--- What you need to do ---
Collect every line that includes the string "with".

--- Supplied information ---
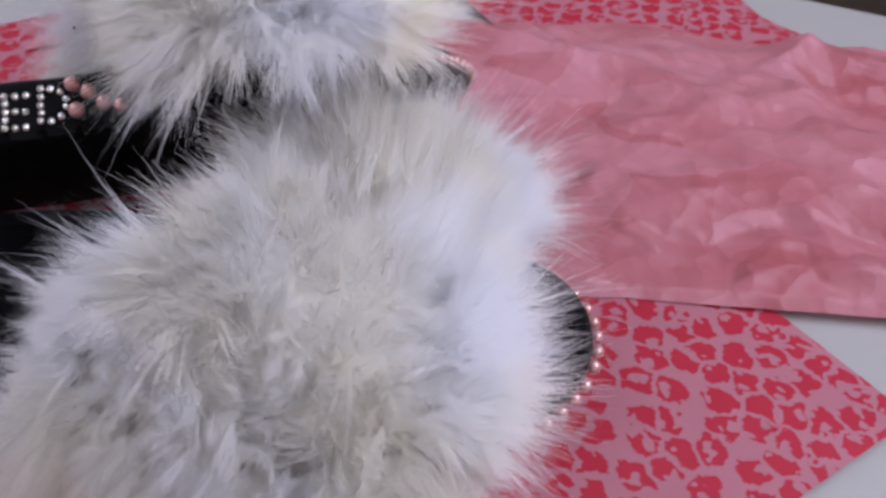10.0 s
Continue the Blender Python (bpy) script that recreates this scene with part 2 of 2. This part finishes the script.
# ---- paper sheets ----
def sheet(name, corner, along, across, n, m, relief, mat, edge=None):
    """A sheet spanned from one corner by two edges, with a relief in metres."""
    verts = []
    for i in range(n):
        for j in range(m):
            a, b = i / (n - 1), j / (m - 1)
            x = corner[0] + along[0] * a + across[0] * b
            y = corner[1] + along[1] * a + across[1] * b
            if edge:
                dx, dy = edge(a, b)
                x, y = x + dx, y + dy
            verts.append((x, y, relief(x, y, a, b)))
    return mesh_ob(name, verts, grid_faces(n, m), mat)


def leopard_relief(x, y, a, b):
    z = 0.0018 * (noise.noise((x * 9, y * 9, 1.3)) + 1)
    z += 0.0006 * (noise.noise((x * 34, y * 34, 4.1)) + 1)
    return z * min(1, 0.3 + 6 * min(a, b))


KNOTS = np.random.default_rng(5).random((3, 64, 64))


def crumple(x, y):
    """Crushed paper: flat facets that meet in sharp creases, at three sizes, and a few long folds."""
    z = 0.0
    for k, (f, h) in enumerate(((15, 0.0150), (34, 0.0092), (76, 0.0034))):
        u = x * f + 0.85 * noise.noise((x * f * 0.5, y * f * 0.5, 7.7 + k)) + 0.35 * y * f + 20
        v = y * f + 0.85 * noise.noise((x * f * 0.5, y * f * 0.5, 2.2 + k)) - 0.45 * x * f + 20
        i, j = int(u), int(v)
        u, v = u - i, v - j
        g = KNOTS[k]
        a, b, c, d = (g[(i + p) % 64, (j + q) % 64] for p, q in ((0, 0), (1, 0), (0, 1), (1, 1)))
        z += h * (a + (b - a) * u + (c - a) * v if u + v < 1 else d + (c - d) * (1 - u) + (b - d) * (1 - v))
    for ax, ay, at, h in FOLDS:
        d = abs(ax * x + ay * y - at + 0.012 * noise.noise((x * 14, y * 14, at)))
        z += h * max(0.0, 1 - d / 0.010)
    return z


FOLDS = [(math.sin(a), math.cos(a), math.sin(a) * fx + math.cos(a) * fy, h) for a, fx, fy, h in
         ((0.15, 0.42, 0.262, 0.0022), (0.9, 0.38, 0.30, 0.0018), (-0.5, 0.33, 0.33, 0.0016), (0.3, 0.50, 0.35, 0.0022), (-1.0, 0.30, 0.26, 0.0015), (0.02, 0.40, 0.245, 0.0014))]


def rose_relief(x, y, a, b):
    rim = min(1.0, 14 * min(a, 1 - a, b, 1 - b) + 0.12) * min(1.0, 0.6 + 3.0 * a)
    return 0.0058 * min(1.0, 30 * min(a, 1 - a, b, 1 - b) + 0.45) + rim * max(0.0, crumple(x, y) - 0.0085 + 0.003 * noise.noise((x * 6, y * 6, 9.0)))


def papers():
    s = sheet("tissue_paper", (0.4265, 0.184), (-0.302, 0.302), (-0.42, -0.42), 120, 150, leopard_relief, LEOPARD)
    tagged(s, "pink tissue paper sheet printed with red leopard spots", "tissue paper")
    s = sheet("tissue_paper", (0.366, 0.538), (-0.25, 0.02), (0.16, -0.17), 70, 60,
              lambda x, y, a, b: 0.0012 + leopard_relief(x, y, a, b), LEOPARD,
              lambda a, b: (0.012 * noise.noise((b * 5, 0.3, a)), 0.012 * noise.noise((a * 7, 1.9, b))))
    tagged(s, "pink leopard print tissue sheet lying under plain rose tissue", "tissue paper")
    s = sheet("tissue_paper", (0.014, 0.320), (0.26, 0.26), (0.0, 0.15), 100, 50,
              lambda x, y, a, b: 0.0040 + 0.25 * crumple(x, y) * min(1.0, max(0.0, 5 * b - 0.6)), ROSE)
    tagged(s, "flat plain pink tissue paper beside the leopard sheet", "tissue paper")
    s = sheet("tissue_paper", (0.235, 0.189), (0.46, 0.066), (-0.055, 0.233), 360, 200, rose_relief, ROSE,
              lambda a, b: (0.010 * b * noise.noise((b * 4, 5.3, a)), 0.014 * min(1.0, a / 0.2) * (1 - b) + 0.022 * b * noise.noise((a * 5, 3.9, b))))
    tagged(s, "crumpled plain rose tissue paper over the leopard sheet", "tissue paper")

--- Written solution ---
Continue the Blender Python (bpy) script that recreates this scene with part 2 of 2. This part finishes the script.
    """A sheet spanned from one corner by two edges, with a relief in metres."""
    tagged(s, "pink tissue paper sheet printed with red leopard spots", "tissue paper")